As for configuring the zone, this is going to vary based on what your DNS server is (e.g. BIND) and what environment you're in (e.g. Linux). It is also out of the scope of this document. This document might not be helpful to others. The fact the RFC has multiple schemes combined with the fact I (at least initially) did a very poor job at writing this document (because I was exhausted), it certainly wouldn't surprise me. It is a simple to understand solution, though.

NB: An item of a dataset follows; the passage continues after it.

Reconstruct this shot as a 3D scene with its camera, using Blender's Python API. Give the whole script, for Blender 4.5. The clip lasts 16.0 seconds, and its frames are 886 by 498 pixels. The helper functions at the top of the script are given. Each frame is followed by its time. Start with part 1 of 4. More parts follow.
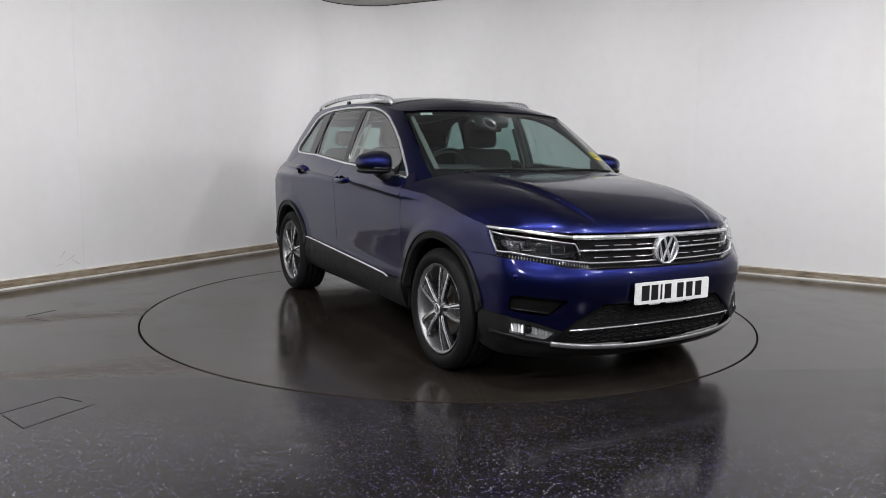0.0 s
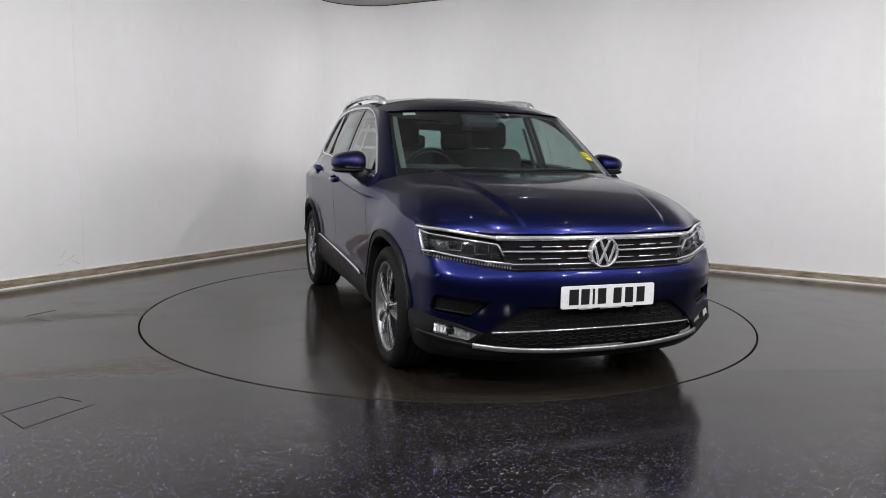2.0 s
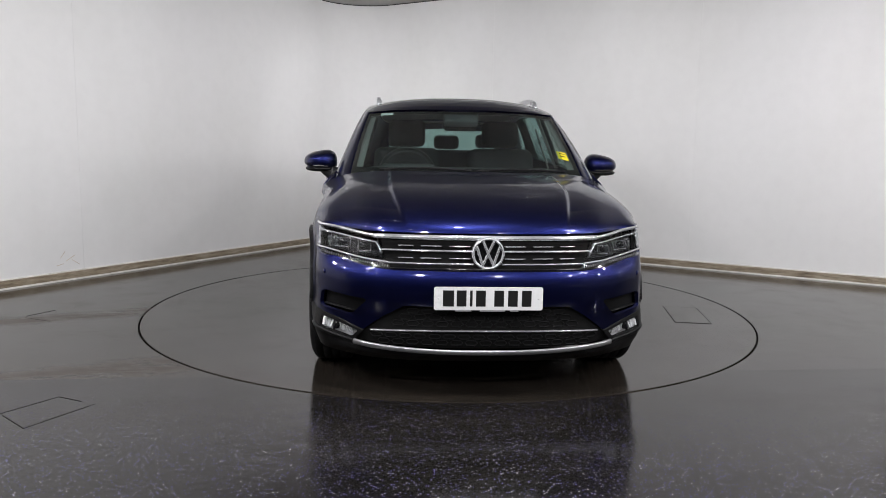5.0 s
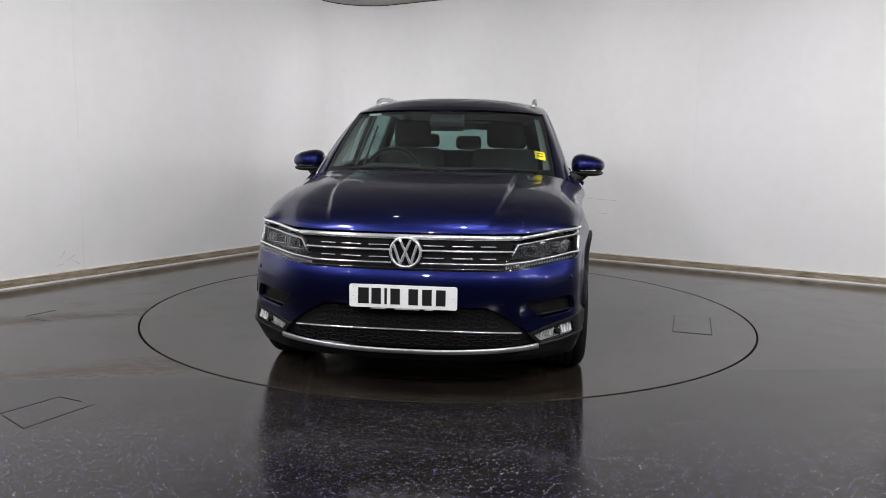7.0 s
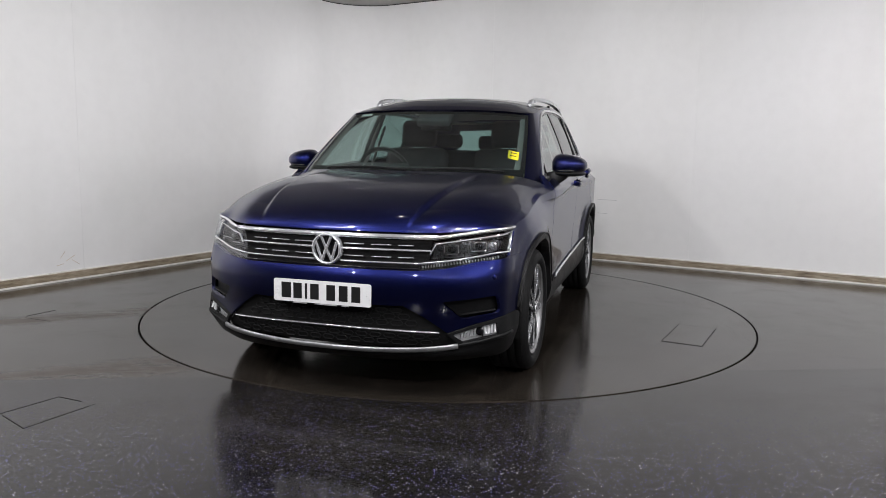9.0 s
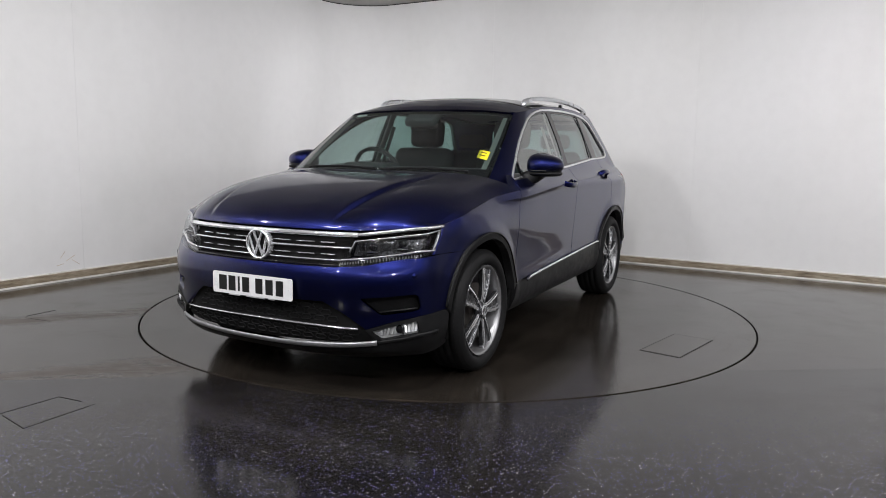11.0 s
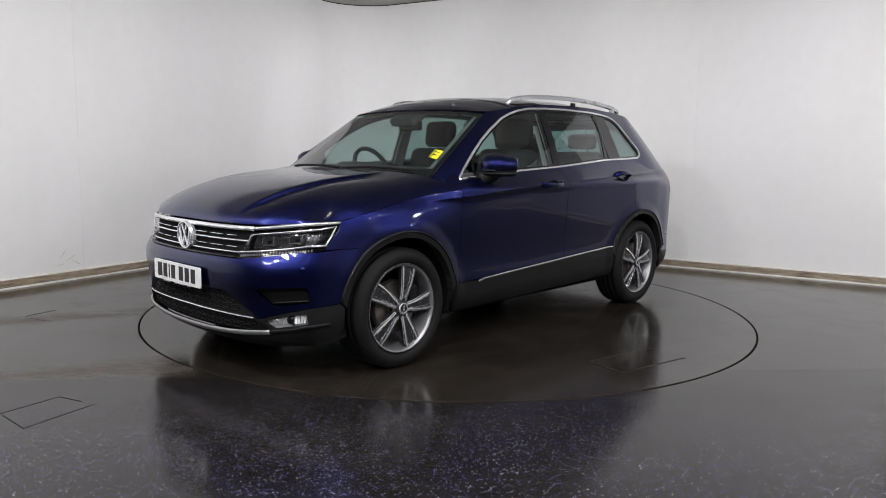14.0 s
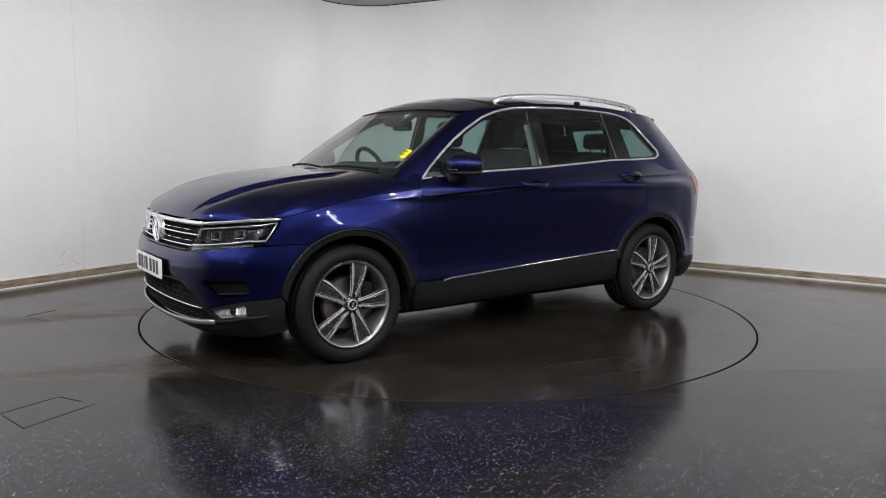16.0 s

The idea is your provider is using RFC 2317 so you should find out what the CNAME of your IPs are. Then you can determine the zone name by the result. In the following I am omitting extra information and below it I will include how I interpret the actual output (while you wouldn't normally have this output for the block I use, you could set it up if you wanted - if you do, though, please do use BIND views or equivalent so as to not pollute the DNS pool).

$ dig cname -x 10.0.0.97
;; QUESTION SECTION:
;97.0.0.10.in-addr.arpa. IN CNAME
;; ANSWER SECTION:
97.0.0.10.in-addr.arpa. 7200 IN CNAME 97.96.0.0.10.in-addr.arpa.

In the example, you query the CNAME of the in-addr.arpa address (reverse the octets and add '.in-addr.arpa', essentially). The -x option to dig simplifies this latter process: dig will do the work for you (less error prone in typing, if nothing else). The answer says what the CNAME is. Put another way, '97.0.0.10.in-addr.arpa' is an alias for '97.96.0.0.10.in-addr.arpa'. The key point I refer to above has to do with how DNS works, and in particular zones (not the same as domains but often has the same information - the difference is subtle). That means the following: In the above, '97' is only relevant to '97.96.0.0.10.in-addr.arpa' in the zone '96.0.0.10.in-addr.arpa'. (Outside of that zone, it could be any number of things that it refers to. This is no different to having the same name for an A record in zone example.com as example.org.) So that would be the zone in this example.

2. Secondary DNS Servers & Troubleshooting

I am including this because of one thing that tripped me up. It shouldn't have but 'should' and 'reality' are not always equivalent. It is likely that when you are querying your DNS server, if you are in your network (as opposed to a remote network), you will be trusted. As such, you don't have to rely on DNS itself; you can directly query the PTR record of your IP and you will see the CNAME and the PTR record. However, from a remote host you likely don't have that privilege and so you may very well have the secondary server refuse your query (but if you were to log in on to that network and query it you would likely see the same as if you were on your end, querying your server). This very issue is what made me question myself multiple times, on whether I had things configured properly (zone name in particular). All it took was distraction (and I have a lot of that) and you don't think of things as clearly (which adds to frustration especially if the administrator of the slave DNS server is unable to respond for some time!).

The point then is: DNS uses what some might call black magic. While a host might query the PTR record it will find the answer because of the way DNS refers hosts to hosts. If you do a direct query though it might 'appear' to be wrong (even though everything is working perfectly). In the example in the first section, as long as you know the alias (CNAME) then you can query the PTR record of THE CNAME itself. This would be like (I'm not showing the results as there really is no need) :

$ dig ptr 97.96.0.0.10.in-addr.arpa

3. Conclusion

I think this is one of those things that is generally so simple that it is made difficult because it seems too easy so must not be the case (in truth, if you are certain something will go bad then it likely will). Hopefully this simplifies things for some people. I don't promise it to work in all cases. Indeed, there are always exceptions to the rules and rules are not always consistent.